Doğrusu merak ediyoruz; “mezarı kazılacak Cumhuriyet düşmanları” kimler?
“Özgürlüğe, adalete karşı çıkanlar” kimler?
Halkın büyük teveccühünü kazanmış AK Partililer mi?
“Özgürlüğü, adaleti” nasıl anlamamız lazım?
“Cumhuriyet, özgürlük, adalet” gibi halkın ortak değerleri, İzmir Belediyesi’nin yolsuzluklarını iddia edenlere karşı topyekûn mücadeleyle mi anlaşılacak?
“Mezarlar” kimler için kazılacak?
Cumhuriyet bu kadar ucuz mu?
Politika bu kadar ucuz mu?
Hayır, hayır, asla…
Cumhuriyet projelerle sahip çıkılır…
Cumhuriyet halkın değerlerine sahip çıkmaktır…
“Mezar kazıcılığı” devri geçmişin karalık dehlizlerinde kalmıştır. İstiklal mahkemelerini artık herkes biliyor.

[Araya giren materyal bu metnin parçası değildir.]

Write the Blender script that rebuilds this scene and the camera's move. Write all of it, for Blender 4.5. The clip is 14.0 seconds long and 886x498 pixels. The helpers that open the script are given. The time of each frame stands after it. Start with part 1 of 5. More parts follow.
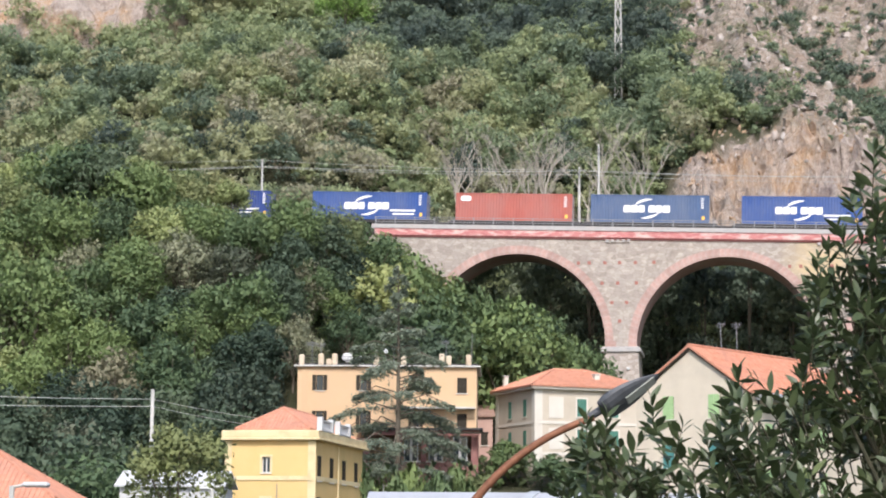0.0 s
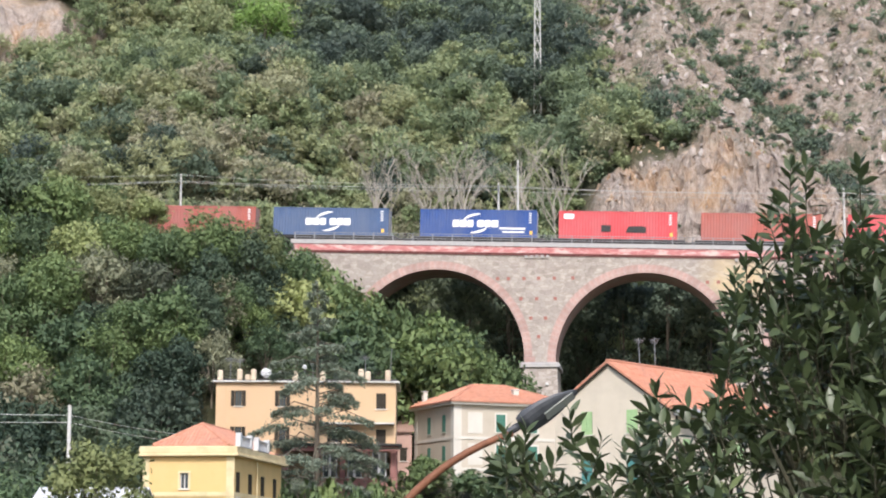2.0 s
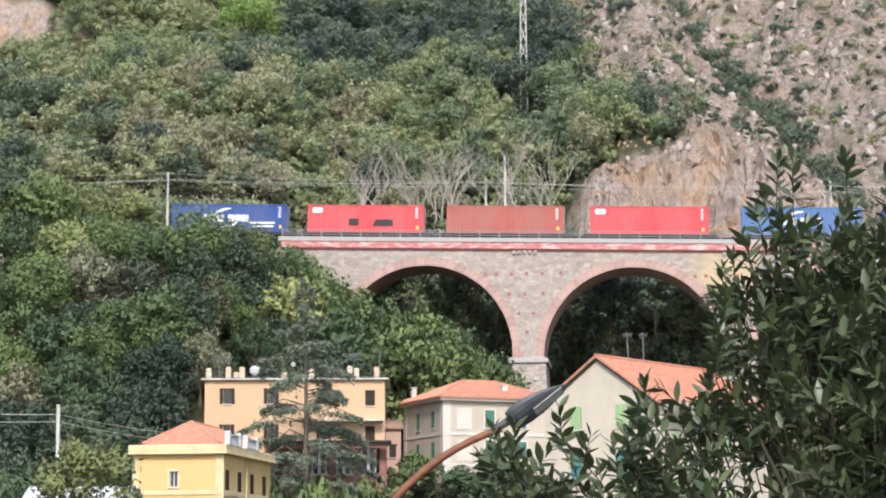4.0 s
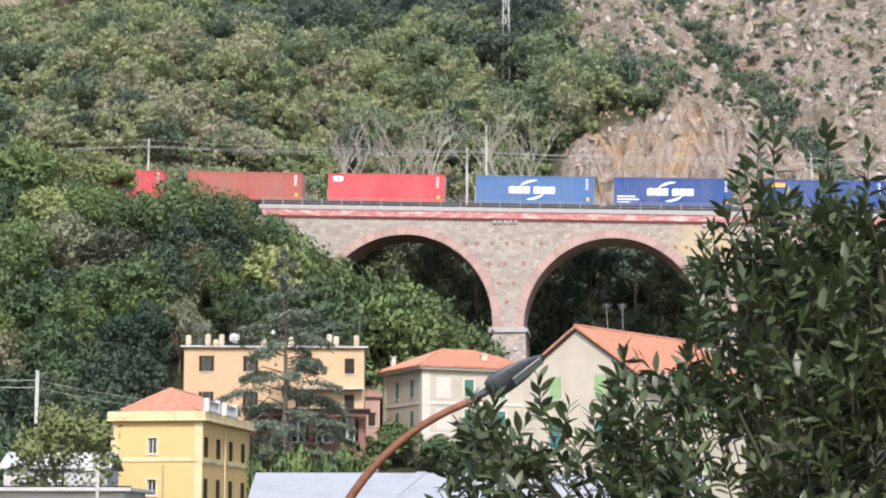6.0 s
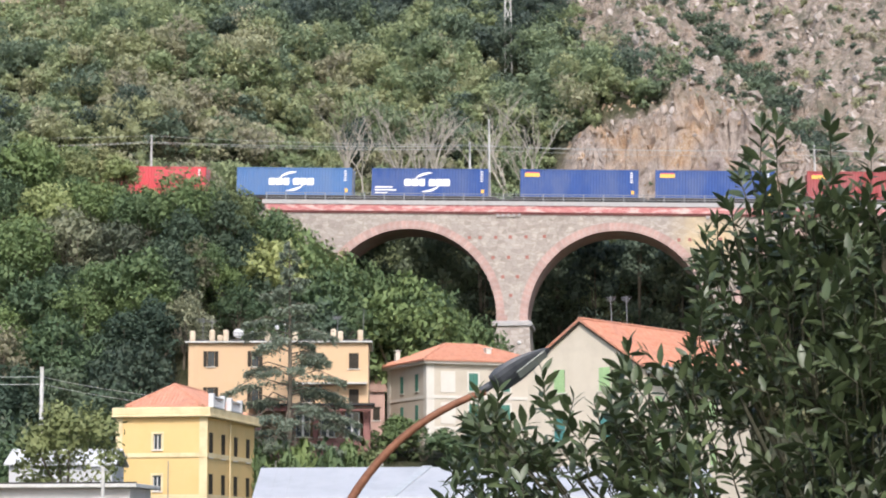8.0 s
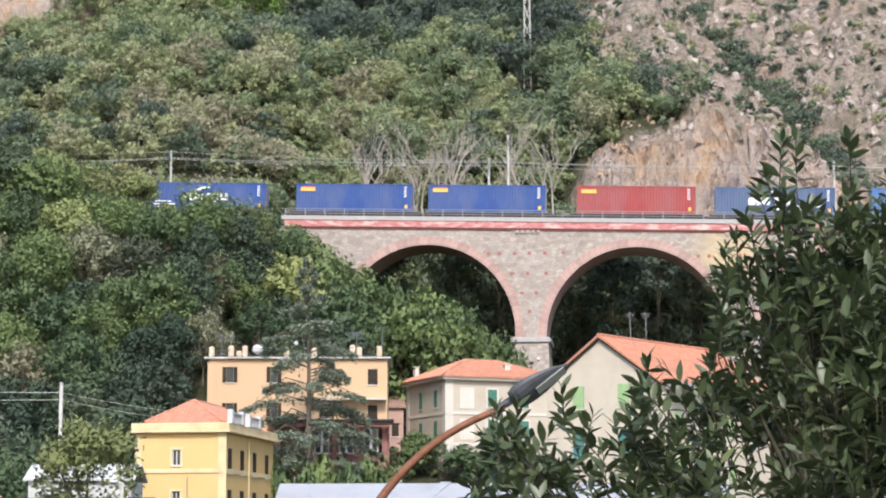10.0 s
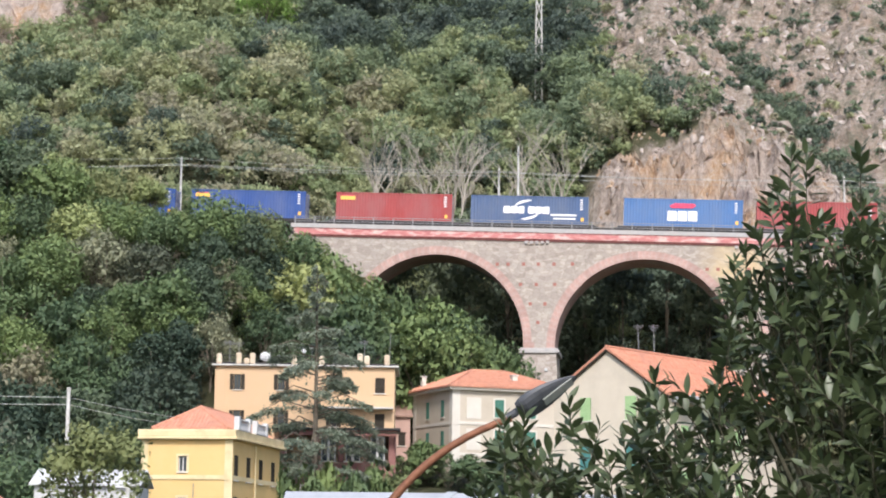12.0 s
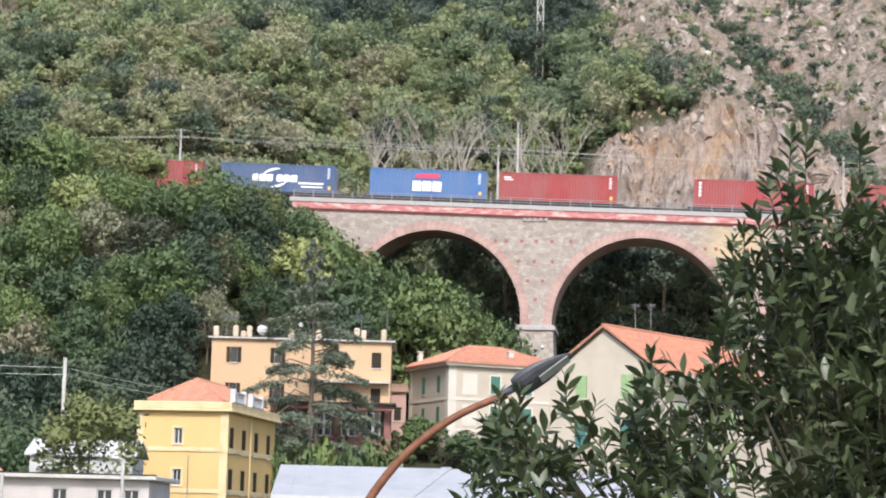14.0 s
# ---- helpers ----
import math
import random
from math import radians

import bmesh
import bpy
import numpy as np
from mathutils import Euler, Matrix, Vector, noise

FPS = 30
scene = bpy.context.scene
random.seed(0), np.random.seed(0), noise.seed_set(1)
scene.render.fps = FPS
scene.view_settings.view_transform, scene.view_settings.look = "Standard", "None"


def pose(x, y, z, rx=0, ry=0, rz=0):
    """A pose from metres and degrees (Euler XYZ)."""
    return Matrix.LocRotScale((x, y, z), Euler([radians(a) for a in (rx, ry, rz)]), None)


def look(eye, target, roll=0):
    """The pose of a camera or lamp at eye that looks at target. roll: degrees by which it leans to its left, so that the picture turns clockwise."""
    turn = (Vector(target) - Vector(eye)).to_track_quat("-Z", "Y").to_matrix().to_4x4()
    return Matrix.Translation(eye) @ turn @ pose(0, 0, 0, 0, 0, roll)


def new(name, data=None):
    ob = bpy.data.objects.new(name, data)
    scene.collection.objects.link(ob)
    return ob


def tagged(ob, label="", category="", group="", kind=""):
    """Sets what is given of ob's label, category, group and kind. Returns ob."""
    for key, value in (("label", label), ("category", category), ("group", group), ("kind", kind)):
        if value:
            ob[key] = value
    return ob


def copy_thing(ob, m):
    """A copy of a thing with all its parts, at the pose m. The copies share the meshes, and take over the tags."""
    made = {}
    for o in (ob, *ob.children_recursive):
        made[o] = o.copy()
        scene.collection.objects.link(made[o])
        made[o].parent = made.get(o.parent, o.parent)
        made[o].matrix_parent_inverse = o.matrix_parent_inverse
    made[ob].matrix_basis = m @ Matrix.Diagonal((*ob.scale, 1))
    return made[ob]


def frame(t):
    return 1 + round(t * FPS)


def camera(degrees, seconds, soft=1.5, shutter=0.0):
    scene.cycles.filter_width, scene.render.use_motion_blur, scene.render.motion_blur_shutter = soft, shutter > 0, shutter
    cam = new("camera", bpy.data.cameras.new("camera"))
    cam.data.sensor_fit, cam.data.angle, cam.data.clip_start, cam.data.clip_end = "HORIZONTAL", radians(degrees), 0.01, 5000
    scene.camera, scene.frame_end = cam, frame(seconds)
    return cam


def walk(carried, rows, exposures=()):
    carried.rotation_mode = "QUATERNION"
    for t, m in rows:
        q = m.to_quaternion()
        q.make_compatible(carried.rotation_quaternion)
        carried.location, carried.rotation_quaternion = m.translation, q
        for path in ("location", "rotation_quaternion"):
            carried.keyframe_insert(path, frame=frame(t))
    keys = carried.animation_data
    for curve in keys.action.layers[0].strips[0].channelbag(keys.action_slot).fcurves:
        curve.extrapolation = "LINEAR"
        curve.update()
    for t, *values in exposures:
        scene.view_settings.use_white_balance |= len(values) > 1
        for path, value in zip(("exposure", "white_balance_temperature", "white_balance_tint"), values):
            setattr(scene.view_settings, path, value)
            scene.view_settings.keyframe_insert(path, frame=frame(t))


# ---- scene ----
# one fixed stand on an upper street, the lens only turns
EYE = (0.0, 0.0, 6.0)
AIM = [  # seconds, turn to the left, tilt up, lean
    (0, 3.116, 8.163, 0.460),
    (0.5, 1.995, 8.299, 0.803),
    (1, 1.457, 8.395, 0.645),
    (1.5, 1.115, 8.488, 0.440),
    (2, 0.974, 8.584, 0.237),
    (2.5, 0.887, 8.631, -0.010),
    (3, 0.807, 8.717, -0.158),
    (5.5, 0.260, 7.820, -0.033),
    (6, 0.130, 7.671, 0.144),
    (6.5, -0.000, 7.525, 0.000),
    (7, 0.026, 7.472, -0.058),
    (7.5, 0.082, 7.466, -0.155),
    (8, 0.223, 7.512, -0.237),
    (10.5, 0.905, 8.096, 0.059),
    (11, 0.925, 8.213, 0.449),
    (11.5, 0.980, 8.210, 0.605),
    (12, 0.968, 8.191, 0.660),
    (12.5, 1.053, 8.147, 0.792),
    (13, 1.313, 7.962, 0.876),
    (13.5, 1.185, 7.836, 1.081),
    (14, 0.908, 7.555, 1.490),
]


def aim(turn, tilt, lean):
    return Matrix.Translation(EYE) @ pose(0, 0, 0, 0, 0, turn) @ pose(0, 0, 0, 90 + tilt) @ pose(0, 0, 0, 0, 0, lean)


cam = camera(23.0, 14.0, soft=2.0)
walk(cam, [(t, aim(a, b, c)) for t, a, b, c in AIM])

# ---- light ----
world = bpy.data.worlds.new("sky")
scene.world = world
world.use_nodes = True
wn = world.node_tree.nodes
sky = wn.new("ShaderNodeTexSky")
sky.sky_type, sky.sun_disc = "NISHITA", False
SUN = Vector((0.05, -0.70, 0.71)).normalized()
sky.sun_elevation = math.asin(SUN.z)
sky.sun_rotation = math.atan2(SUN.x, SUN.y)
sky.dust_density = 2.0
world.node_tree.links.new(sky.outputs[0], wn["Background"].inputs[0])
wn["Background"].inputs[1].default_value = 0.19
sun = new("sun", bpy.data.lights.new("sun", "SUN"))
sun.data.energy, sun.data.angle, sun.data.color = 2.8, radians(11.0), (1.0, 0.955, 0.945)
sun.matrix_world = look((0, 0, 200), Vector((0, 0, 200)) - SUN)
scene.view_settings.exposure = 0.42


# ---- materials ----
def ramp_of(nt, fac, colours, lo=0.3, hi=0.7):
    r = nt.nodes.new("ShaderNodeValToRGB")
    els = r.color_ramp.elements
    n = len(colours)
    for i in range(n - 2):
        els.new(0.5)
    for i, c in enumerate(colours):
        els[i].position = lo + (hi - lo) * i / (n - 1)
        els[i].color = (*c, 1)
    nt.links.new(fac, r.inputs[0])
    return r.outputs[0]


def noise_tex(nt, scale, detail=5.0, stretch=(1, 1, 1), coord="Object", rough=0.6):
    tc = nt.nodes.new("ShaderNodeTexCoord")
    mp = nt.nodes.new("ShaderNodeMapping")
    mp.inputs["Scale"].default_value = stretch
    nt.links.new(tc.outputs[coord], mp.inputs[0])
    n = nt.nodes.new("ShaderNodeTexNoise")
    n.inputs["Scale"].default_value, n.inputs["Detail"].default_value, n.inputs["Roughness"].default_value = scale, detail, rough
    nt.links.new(mp.outputs[0], n.inputs["Vector"])
    return n.outputs["Fac"]


def mixed(nt, a, b, fac, mode="MIX"):
    m = nt.nodes.new("ShaderNodeMix")
    m.data_type, m.blend_type = "RGBA", mode
    for sock, val in ((m.inputs[0], fac), (m.inputs[6], a), (m.inputs[7], b)):
        if hasattr(val, "is_linked"):
            nt.links.new(val, sock)
        elif isinstance(val, (int, float)):
            sock.default_value = val
        else:
            sock.default_value = (*val, 1)
    return m.outputs[2]


def material(name, colours, scale=3.0, rough=0.85, metal=0.0, bump=0.15, bump_scale=None, stretch=(1, 1, 1), wear=None, wear_scale=0.5,
             vary=0.0, spec=0.4):
    """Two scales of variation: a fine mottle through colours, broad wear towards the colour wear, and relief."""
    m = bpy.data.materials.new(name)
    m.use_nodes = True
    nt = m.node_tree
    b = nt.nodes["Principled BSDF"]
    col = ramp_of(nt, noise_tex(nt, scale, 6, stretch), colours)
    if wear:
        w = ramp_of(nt, noise_tex(nt, wear_scale, 4, stretch), [(0, 0, 0), (1, 1, 1)], 0.48, 0.68)
        col = mixed(nt, col, wear, w)
    if vary:
        oi = nt.nodes.new("ShaderNodeObjectInfo")
        r = ramp_of(nt, oi.outputs["Random"], [(1 - vary,) * 3, (1 + vary,) * 3], 0, 1)
        col = mixed(nt, col, r, 1.0, "MULTIPLY")
    nt.links.new(col, b.inputs["Base Color"])
    b.inputs["Roughness"].default_value, b.inputs["Metallic"].default_value = rough, metal
    b.inputs["Specular IOR Level"].default_value = spec
    if bump:
        bn = nt.nodes.new("ShaderNodeBump")
        bn.inputs["Strength"].default_value, bn.inputs["Distance"].default_value = bump, 0.05
        nt.links.new(noise_tex(nt, bump_scale or scale * 3, 6, stretch), bn.inputs["Height"])
        nt.links.new(bn.outputs[0], b.inputs["Normal"])
    return m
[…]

Unvanı hâkim olmayan askerlerin yargıladığı, avukatsız, üst mahkemesiz, şahitsiz, bir günde hatta iki saatte verilen idam cezaları dönemi, bu zihniyetin kazdığı çukurlara gömülmüştür.
Halkına tepeden bakan, “boyalı çizmeliler dönemi” zihniyeti tarih olmuştur.
Halk, sizin “Cumhuriyet” naralarınıza aldırmıyor ve bütün bu nümayişlerinizi beyhude çabalar olarak görüyor.
İzmir’de “Cumhuriyet düşmanları” için şimdiden mezarları kazdınız, bravo!
Şu çok iyi bilinmelidir ki; bu Millet, birileri çıkıp ta “Cumhuriyeti korumak ve kollamak” adına, dün olduğu gibi, adli bir vakayı Cumhuriyet’i yıkma boyutuna taşıyacak yeni bir “Kubilay olayı” ihdas edilip enerjisini harcayacak durumda değildir!
Dün “Şeriat elden gidiyor” diye koca imparatorluğu yıkanlar, bu gün de “Cumhuriyet elden gidiyor” naralarıyla meydanlarda boy göstermelerine şaşırmamak lazım!
Oyun aynı oyun, film aynı film!
“İzmir’in kime mezar olacağına” halk karar versin, klişe laflar bunlar…
Artık mezarları kendinize kazın...
Halk tehlikenin farkındadır ve sizin kazacağınız çukura düşmeyecektir!